The resolution needs some tweaking, I think; but it's definitely a step in the right direction. And before you give yourself a heart attack after reading countless ill-informed, panic stricken headlines, realize that the measure hasn't even passed yet - which doesn't even mean it will. I've read that those hospitals seeking a "mother-baby friendly" rating are scrambling to put their own initiative into practice, which is great - and which will likely lead countless women to think all hospitals are that great and supportive when it comes to a mother's choice on how to feed her baby. They will likely not understand how, in one person's words, some hospitals in this country are "positively draconian" in their labor and delivery practices, extending to the breastfeeding relationship (think immediate, often completely unnecessary separation of mother and baby after birth, and so it begins).

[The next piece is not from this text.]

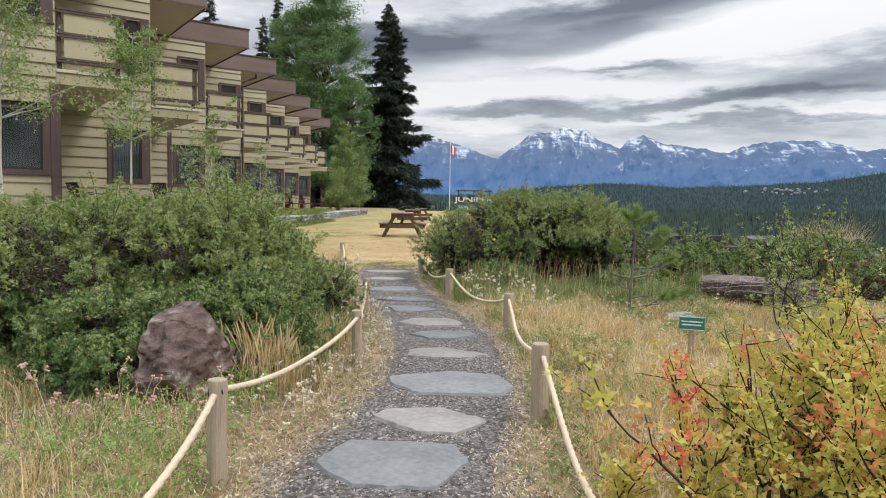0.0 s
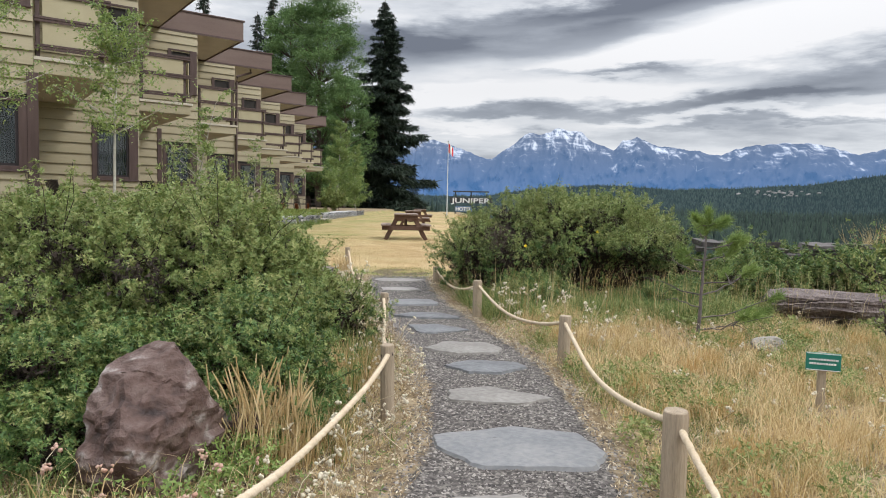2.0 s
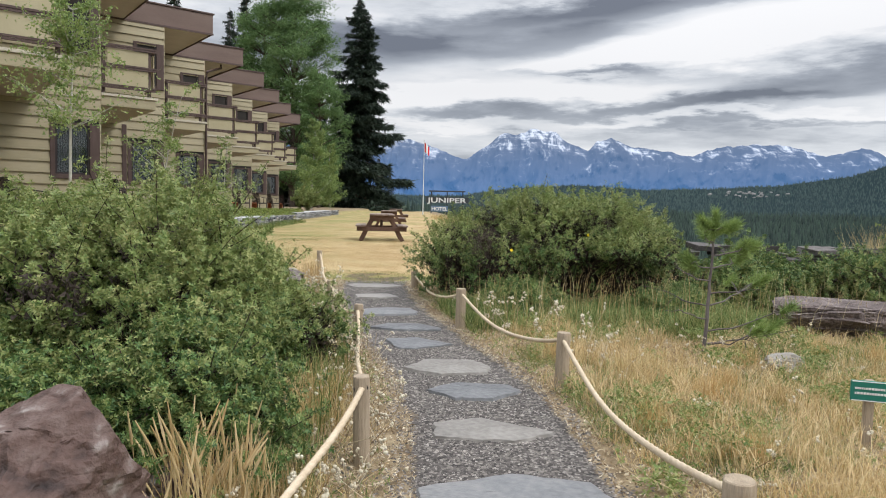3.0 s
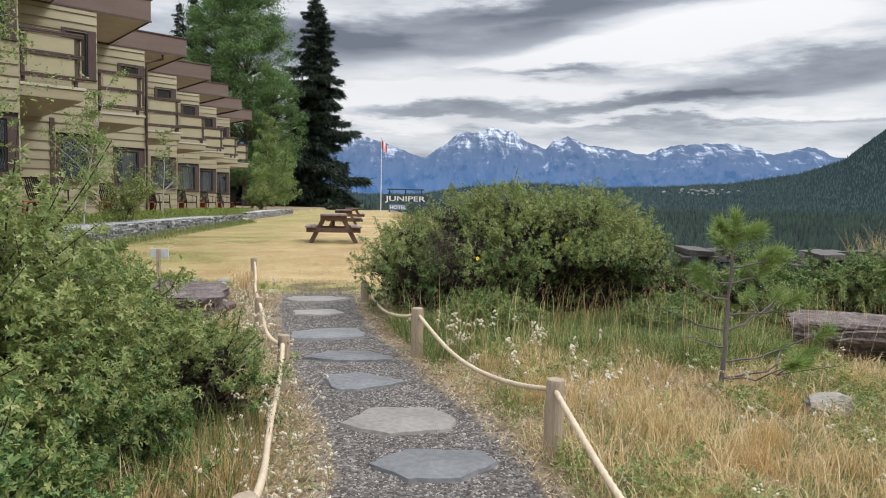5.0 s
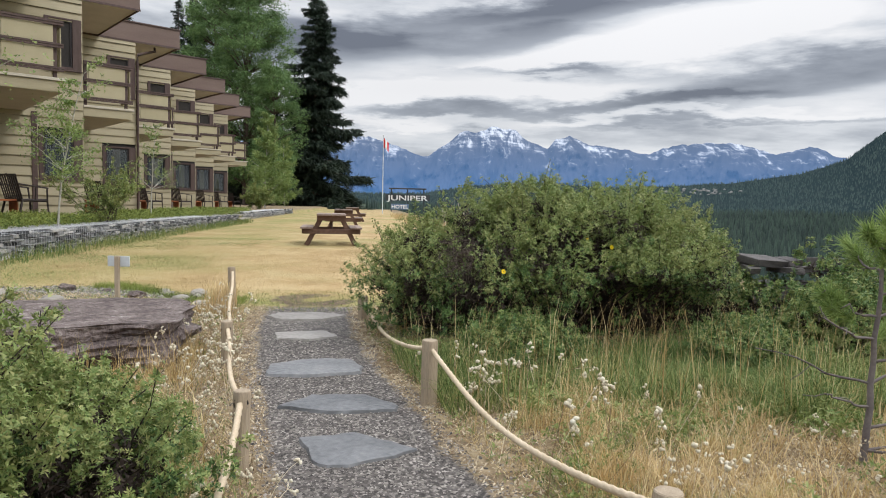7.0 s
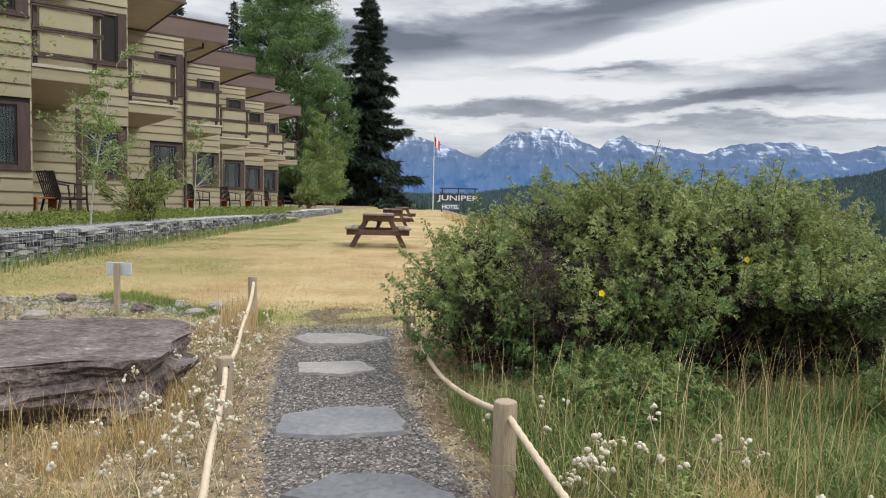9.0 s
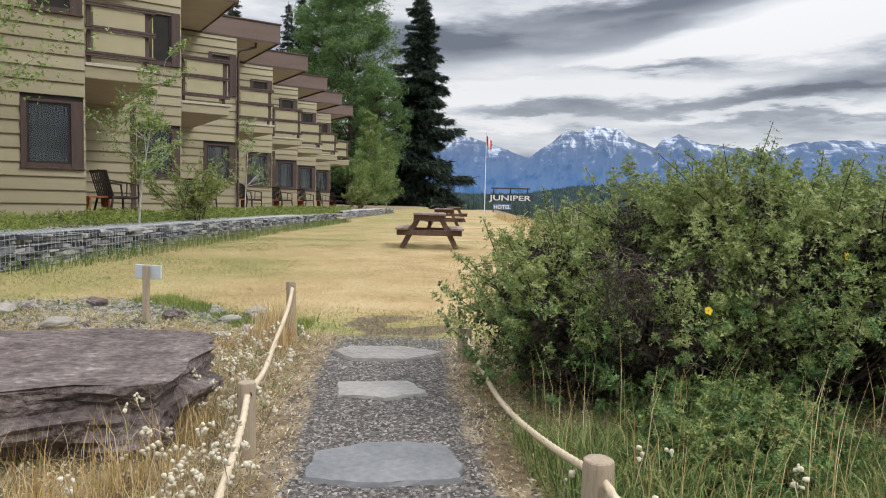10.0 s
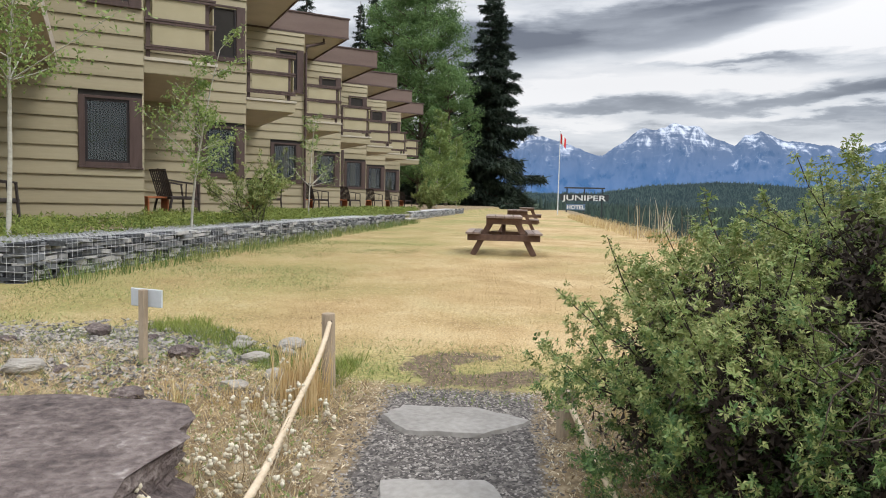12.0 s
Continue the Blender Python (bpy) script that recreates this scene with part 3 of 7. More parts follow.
def build_ground():
    xs = np.unique(np.concatenate([np.arange(-7, 7.01, 0.14), np.arange(-30, 30.1, 1.0), np.sign(np.linspace(-1, 1, 61)) * np.abs(np.linspace(-1, 1, 61)) ** 3 * 4200]))
    ys = np.unique(np.concatenate([np.arange(-1, 17.01, 0.14), np.arange(17, 70, 0.6), np.arange(-40, 130, 2.0), np.linspace(130, 400, 40), np.linspace(400, 4200, 40), -np.linspace(45, 3000, 25)]))
    X, Y = np.meshgrid(xs, ys)
    Z = ground_z(X, Y)
    nx, ny = len(xs), len(ys)
    i, j = np.meshgrid(np.arange(ny - 1), np.arange(nx - 1), indexing="ij")
    f = np.stack([i * nx + j, i * nx + j + 1, (i + 1) * nx + j + 1, (i + 1) * nx + j], -1).reshape(-1, 4)
    ob = fast("ground", np.stack([X, Y, Z], -1).reshape(-1, 3), f, GROUND, smooth=True)
    away = X - path_x(Y)
    masks = {}
    wid = np.interp(Y, [0, 3, 5, 8, 10, 12], [0.54, 0.48, 0.45, 0.45, 0.42, 0.40])
    masks["gravel"] = 1 - smoothstep(-0.12, 0.12, np.abs(away) - wid)
    masks["gravel"] = masks["gravel"] * smoothstep(12.3, 12.0, Y)
    edge = X - np.interp(Y, EDGE_Y, EDGE_X)
    masks["lawn"] = smoothstep(11.9, 12.6, Y) * smoothstep(0.6, -0.4, edge) * smoothstep(GAB_X - 1, GAB_X + 0.1, X) * smoothstep(118, 100, Y)
    masks["green"] = np.clip(smoothstep(13.6, 12.2, Y) * 0.9 + smoothstep(6.3, 1.2, X - GAB_X) * 0.95 * np.clip(0.25 + 1.6 * (fbm(X * 0.8, Y * 0.8, 70) - 0.3), 0, 1) + smoothstep(30, 60, Y) * 0.0, 0, 1)
    d1 = np.abs(np.hypot((X + 0.93) / 0.46, (Y - 12.68) / 0.40) - 0.75) + 0.75 * smoothstep(-1.0, -0.55, X) * smoothstep(12.6, 12.9, Y)
    masks["dirt"] = (1 - smoothstep(0.15, 0.65, d1)) * 0.80
    masks["far"] = np.clip(smoothstep(1.5, 5, edge) + smoothstep(118, 130, Y) + smoothstep(-60, -90, X), 0, 1)
    for name, values in masks.items():
        a = ob.data.attributes.new(name, "FLOAT", "POINT")
        a.data.foreach_set("value", np.asarray(values, np.float32).ravel())
    return tagged(ob, "ground of gravel path, straw-dry lawn and weedy border", "ground", kind="structure")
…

Lastly, when you scan the headlines and read "Michael Bloomberg wants to ban formula," you must realize that no, it's not being "banned." If anything it saves resources for those who really do want to formula feed, instead of handing out expensive cans of the stuff to women who will likely throw it out or let it expire on kitchen cupboards somewhere. And it could cut down on the unscrupulous tactics of hospital staff shoving cans of it in your face the minute it appears the baby is having trouble latching, passes excessive gas or has to audacity to spit up. (See, that train goes both ways, ladies.) Considering that advocates decry the media's poor grasp of all things pregnancy, childbirth and breastfeeding, do you really expect them to get this right?


TracyKM said...

Good post, as always. I just have one comment on this line: "no hospital employee should have a right to refuse you infant formula that you know you want to use".
Why SHOULD hospitals provide you with formula you've already decided to use? They don't provide clothes, and often not even diapers anymore. If you want to feed with formula, then you SHOULD be expected to come prepared.

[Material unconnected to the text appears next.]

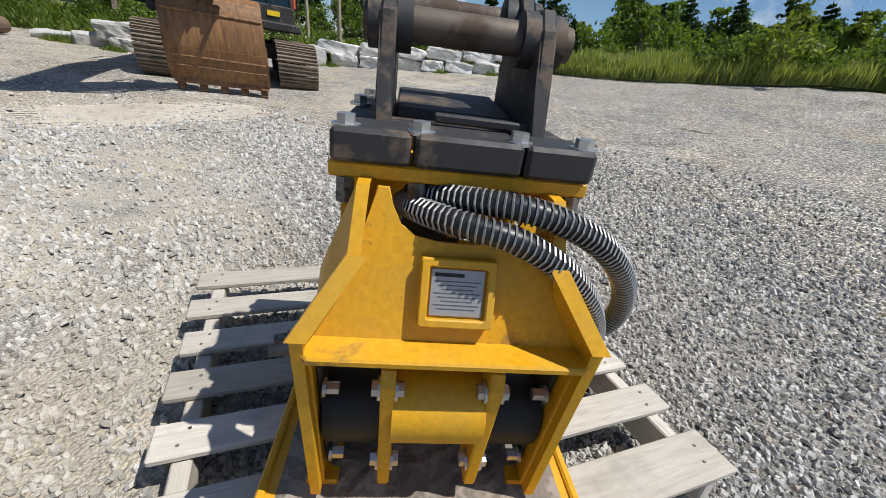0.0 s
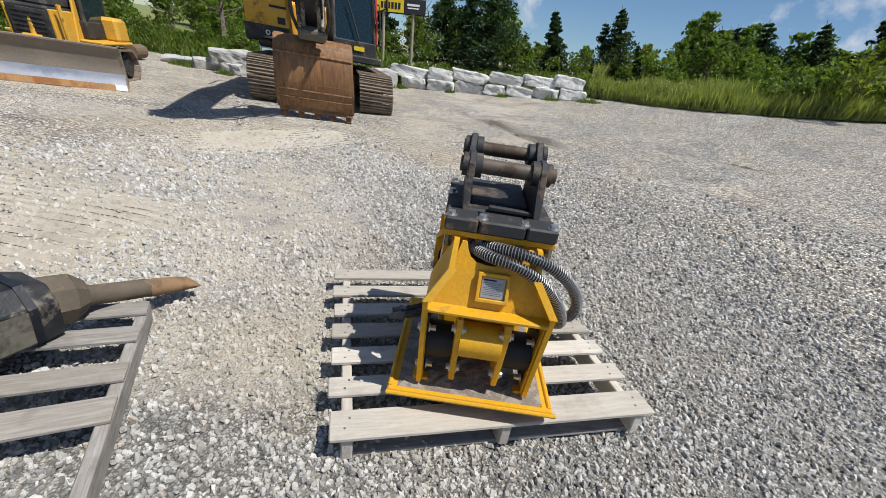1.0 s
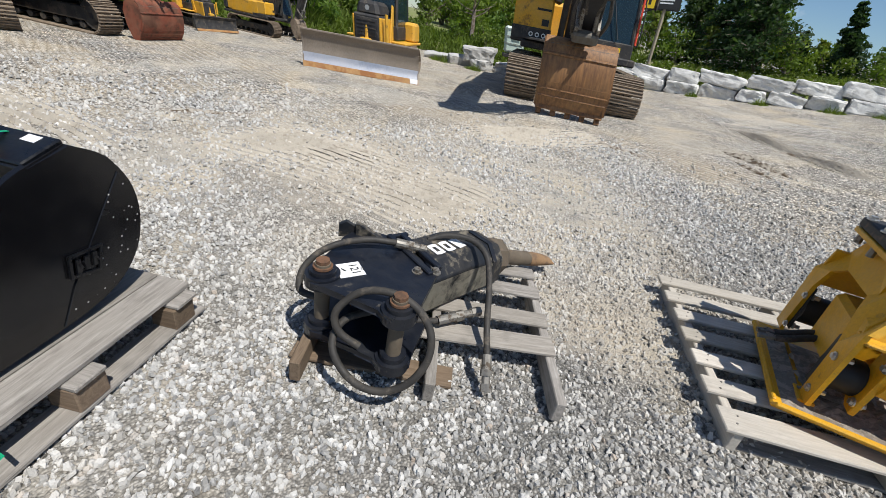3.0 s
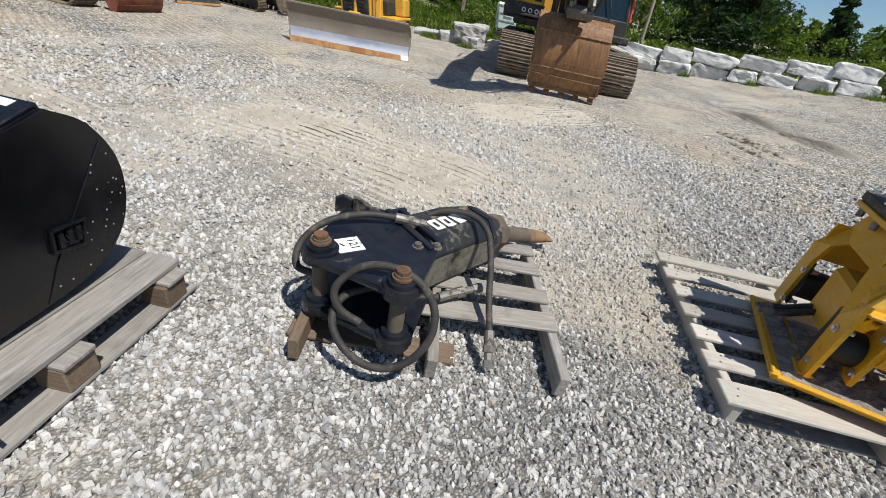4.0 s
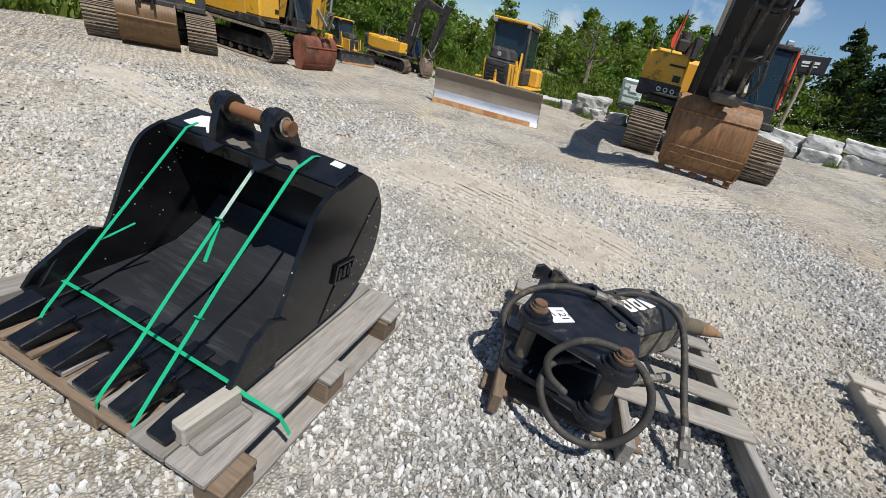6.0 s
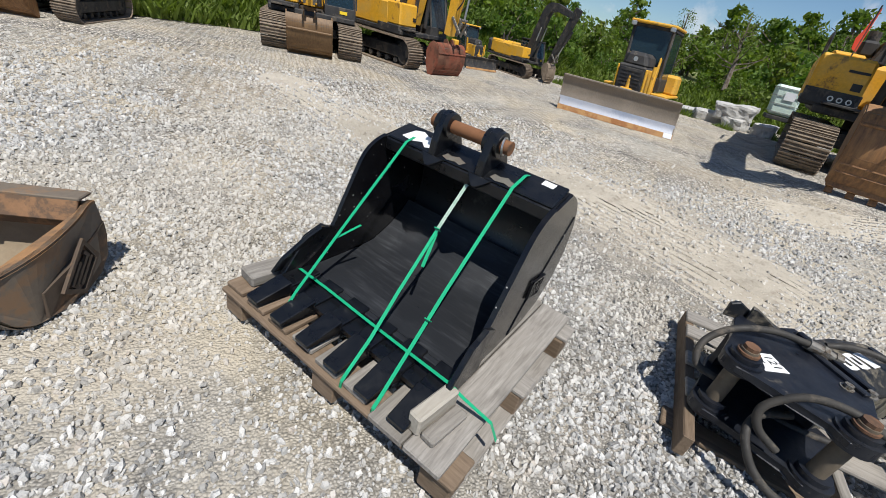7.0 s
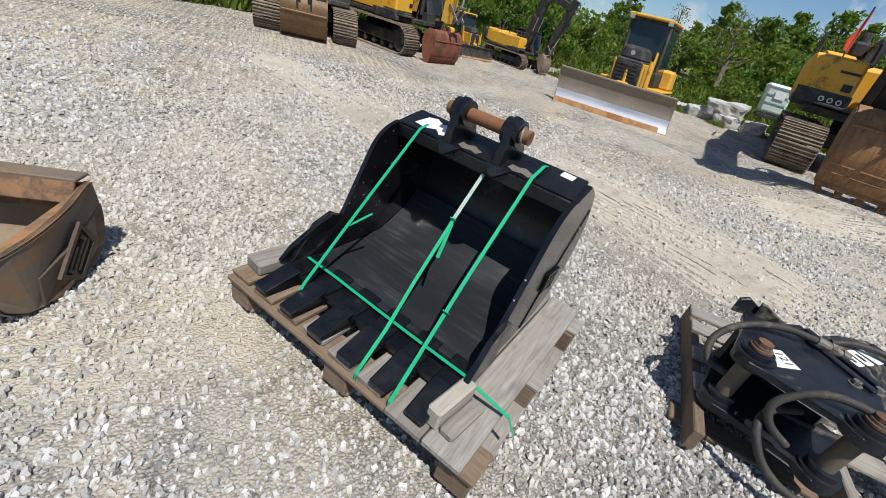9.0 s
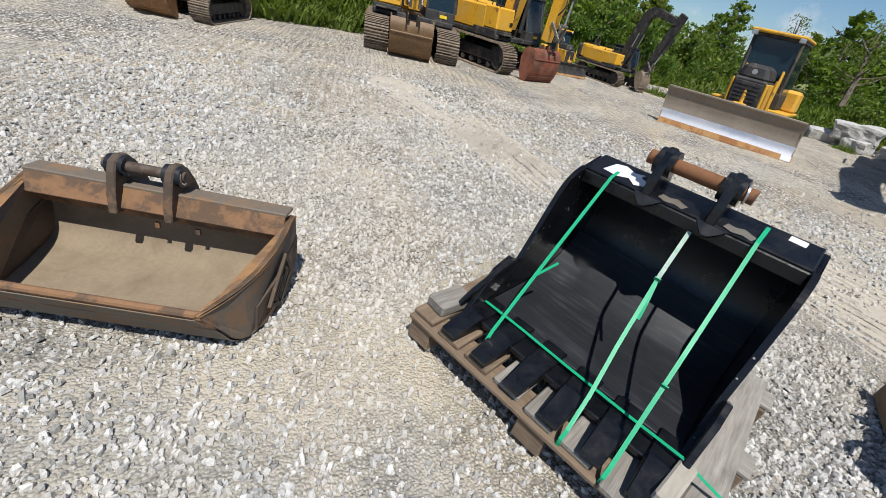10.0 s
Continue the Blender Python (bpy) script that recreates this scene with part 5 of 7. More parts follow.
        part("gusset", Make().slab([(-0.045, 0.0), (0.055, 0.0), (0.035, -0.020), (0.010, -0.042), (-0.006, -0.044), (-0.025, -0.022)], 0.016, pose(x + 0.006, 0.372, 0.676, 58, 0, 0), bevel=0.003), M_BLACK, th)
        part("bare_patch", Make().slab([(-0.045, -0.012), (-0.02, -0.024), (0.012, -0.018), (0.036, -0.027), (0.05, -0.004), (0.03, 0.004), (0.012, 0.016), (-0.012, 0.006), (-0.036, 0.012)], 0.0012, pose(x + 0.078, 0.412, 0.6850, 18, 0, 6)), M_BARE, th, "scraped patch of bare steel")
    p = part("pin", Make().rod((-0.188, 0.440, 0.782), (0.142, 0.440, 0.782), 0.024, 18), M_RUST, th, "bare orange-rusted pin", smooth=True)
    part("retainer_ring", Make().ring((0.115, 0.440, 0.782), (1, 0.2, 0.1), 0.031, 0.026, 0.006), M_ZINC, p, smooth=True)
    part("label", Make().box((0.046, 0.028, 0.0012), (0.293, 0.482, 0.7063), (18, 0, -4)), M_WHITE, th, "small white paper label")
    part("torn_label", Make().slab([(-0.075, -0.03), (-0.02, -0.038), (0.02, -0.02), (0.05, -0.045), (0.082, -0.03), (0.075, 0.0), (0.05, 0.012), (0.058, 0.035), (0.02, 0.022), (-0.02, 0.042), (-0.055, 0.03)], 0.0014, pose(-0.235, 0.445, 0.6945, 18, 0, 0)), M_WHITE, th, "torn white paper label")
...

The Deranged Housewife said...

I've read that hospitals will accept formula from manufacturers in exchange for medical supplies for preemies and high-needs babies, for one. And I guess if there is a reason why breast milk is not available from the mother, even despite her best intents and purposes, what would the baby eat if the hospital didn't provide at least an initial start? There is that.

When my first was born, I was determined to breastfeed but obviously inexperienced. I had nurses and lactation consultants helping, but we hadn't fully mastered a good latch until sometime after the second day in the hospital. I wasn't going to give up, but it was very frustrating for me and the baby, and they were giving him droppers from daddy's gloved finger in the meantime because he hadn't latched on properly yet. They were "warning" me that if it didn't happen soon, they'd give him formula. :/

I'm not sure I totally agree with documenting a 'medical reason' for giving it out - which invites all kinds of dubious diagnoses in order to justify it, much like, say, the practice of 'medical inductions.' Suddenly things that can be easily fixed and are not as problematic as we're led to believe are reasons to not even try, and while I respect the mother's wishes to not do so if she truly doesn't want to, without a laundry list of explanations, sometimes I think much of the perceived "problems" encountered *might* not be as bad as we once thought. Then again, they might. People need to realize that care providers can just as much undermine a mom's efforts as they can support it, something I think some people have a hard time believing.

Trbobitch said...

I am a "libertarian", for lack of a more succinct way to describe my views... And while I will promise you that most of my "libertarian" friends would disagree with this (mother's choice, blah blah) - they'd be going at it all wrong. I am no fan of Bloomberg and he may or may not be doing this for the right reasons (I'll bet it has more to do with cutting subsidization than it does with encouraging breastfeeding, not that this is a bad reason either). I think ALL AROUND this is good - hopefully it will save the taxpayers' money having to subsidize sub-standard, genetically modified, sugar laden sorry excuse for breastmilk substitute. You don't have a RIGHT to free formula, especially when your own boobs make something even BETTER for FREE.